Com a morte do engenheiro, Ângela passou a fazer faxina para sustentar a casa. O filho mais velho, técnico em eletrônica, ajudava como podia. Edson, na época na 5ª série do ensino fundamental, já era o melhor aluno da escola estadual Leda Guimarães Natal, a poucos metros da sua casa.

Ajuda dos professores
Impressionados com o excelente desempenho do garoto -a menor nota do boletim era B, em educação física-, dois professores mandaram e-mails para diretores de colégios particulares relatando o brilhantismo do aluno, inclusive nos jogos de xadrez.
Mauro de Salles Aguiar, diretor-presidente do Colégio Bandeirantes, ficou interessado pela história do garoto e o convidou a participar das aulas de xadrez ministradas na escola. Logo Edson se revelou um dos melhores enxadristas da equipe e começou a ensinar o jogo aos colegas da escola pública de Parelheiros.
"Virou uma febre na escola. Tinha que chamar a atenção porque todos só queriam jogar xadrez", lembra a professora de português Rosana Regina Pádula, 41, uma das "tutoras" do adolescente.

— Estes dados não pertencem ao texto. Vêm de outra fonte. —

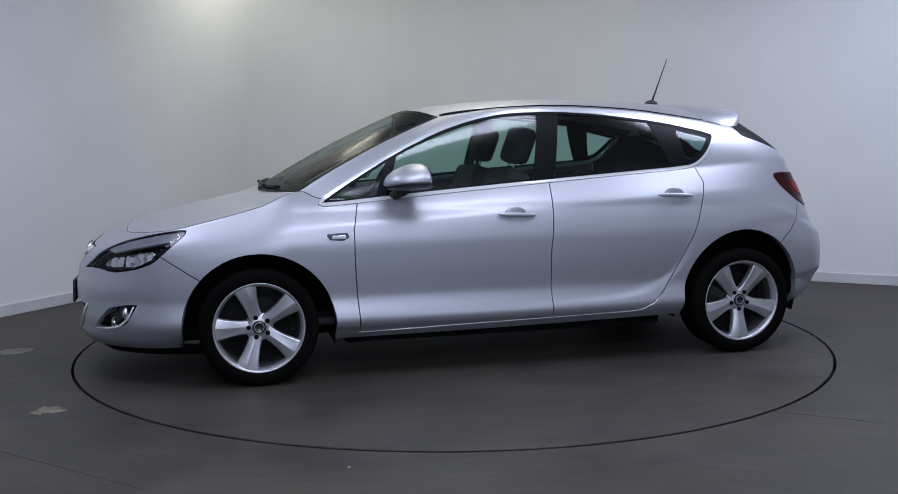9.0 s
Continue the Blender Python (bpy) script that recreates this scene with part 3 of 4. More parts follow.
bumper = panel("front_bumper", REG["front_bumper"], PAINT, car, 0, "silver front bumper", gap=GAP, rim=.03)
bonnet = panel("bonnet", REG["bonnet"], PAINT, car, 0, gap=.0022, rim=FOLD)
body = panel("body_shell", REG["body_side"], PAINT, car, 0, gap=GAP, rim=FOLD)
roof = panel("roof", REG["roof"], PAINT, car, 0)
tailgate = panel("tailgate", REG["tailgate"], PAINT, car, 0, gap=GAP, rim=FOLD, offset=.003)
rear_bumper = panel("rear_bumper", REG["rear_bumper"], PAINT, car, 0, "silver rear bumper", gap=GAP, rim=.03)
panel("valance", REG["valance"], BLACK, rear_bumper, 0, "black plastic lower edge", offset=.004, rim=.03)
panel("plate_recess", REG["plate_recess"], PAINT, rear_bumper, 0, offset=.028)
panel("windscreen", REG["windscreen"], SCREEN, car, 0, "clear green-tinted windscreen", offset=.002)
panel("windscreen_border", REG["windscreen_border"], BORDER, car, 0, "black border of the windscreen", offset=.001)
panel("rear_window", REG["rear_glass"], PRIVACY, tailgate, 0, "dark tinted rear window", offset=.002)
panel("rear_window_border", REG["rear_glass_border"], BORDER, tailgate, 0, "gloss black border of the rear window", offset=.001, rim=.01)
panel("headliner", REG["roof"], LINER, car, 0, offset=.03)
inner = [f for key in ("front_door", "rear_door", "fender", "body_side", "tailgate", "front_bumper", "rear_bumper", "valance", "plate_recess") for f in REG[key] if f.calc_center_median().z < 1.0 or key == "tailgate"]
panel("inner_structure", inner, TRIM, car, 0, "black inner trim", offset=.034)
panel("bonnet_underside", REG["bonnet"], TRIM, car, 0, "dark underside", offset=.03)
low_grille = panel("lower_grille", REG["low_grille"], GRILLE, car, 0, "black lower air intake", offset=.05)
panel("intake_edge", REG["low_trim"], PAINT, bumper, 0, "silver edge under the air intake", offset=-.002, rim=.02)
grille = panel("upper_grille", REG["top_grille"], GRILLE, car, 0, "black upper grille", offset=.04)
panel("grille_surround", REG["top_trim"], BRIGHT, bumper, 0, "chrome grille surround", offset=-.002, rim=.03)

panel("grille_top_edge", REG["top_edge"], GRILLE, bumper, 0, "black line over the grille bar", offset=-.001, rim=.02)

LAMP_ALL = REG["headlamp"] + REG["lamp_fin"] + REG["lamp_bowl_inner"] + REG["lamp_bowl_outer"]
LAMP_CHROME = material("faceted_chrome", (.80, .81, .83), .25, 1.0)
facets = node(LAMP_CHROME, "ShaderNodeTexVoronoi", Scale=30.0)
link(LAMP_CHROME, node(LAMP_CHROME, "ShaderNodeTexCoord"), "Object", facets, "Vector")
relief = node(LAMP_CHROME, "ShaderNodeBump", Strength=.45, Distance=.02)
link(LAMP_CHROME, facets, "Distance", relief, "Height")
link(LAMP_CHROME, relief, "Normal", LAMP_CHROME.node_tree.nodes["Principled BSDF"], "Normal")
upper = [f for f in REG["body_side"] if f.calc_center_median().z >= .98]
panel("pillar_trim", upper, TRIM, car, 0, "dark inner pillar trim", offset=.035)
DOORS, LAMP_UNIT = {}, {}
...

No final do ano passado, Edson prestou o vestibulinho do Bandeirantes, um dos mais disputados do ensino médio paulistano. O resultado lhe garantiu uma bolsa de estudo integral. A mensalidade no colégio é de R$ 1.000,28, valor equivalente a três meses de salário da mãe de Edson.
"Ele é excelente. Tem autocrítica rigorosa e é muito esforçado. É um exemplo para os nossos alunos", diz o diretor Mauro Aguiar, que decidiu, pessoalmente, bancar o material didático do garoto.
Também por iniciativa própria, os professores do Bandeirantes passaram a custear a alimentação do garoto na cantina da escola. "Ele faz aulas de reforço e de aprofundamento. Aproveita tudo o que o colégio oferece", diz Aguiar.
E não é por acaso. Ciente de suas limitações com a língua inglesa -teve média 6,5 no último bimestre-, Edson quer progredir. "Meu vocabulário ainda é pobre, mas sei que posso melhorar."
Já na área de exatas, especialmente física e química, ele se sente em casa. Obteve as melhores notas da classe -9,5 e 9, respectivamente- e virou referência na sala de aula. "Alguns colegas me pedem ajuda para os problemas mais difíceis."

Foguete
Para as férias de julho, o projeto é construir um foguete com garrafas plásticas de refrigerante e canos de PVC -sugestão feita pelo professor de física. Edson já calculou que, "na pior das hipóteses", o foguete subirá 80 metros. "É muito legal. Dá para calcular um monte de coisas. É aplicação da lei de ação e reação de Newton", conta, com entusiasmo.
Apesar da brutal diferença socioeconômica entre ele e os novos colegas, diz que nunca se sentiu discriminado. "Sou muito bem tratado. Até já dormi na casa de alguns amigos." Sobre namoradas, ele desconversa: "Não sou bom nessas coisas. As meninas me acham meio nerd. Só me procuram para pedir ajuda".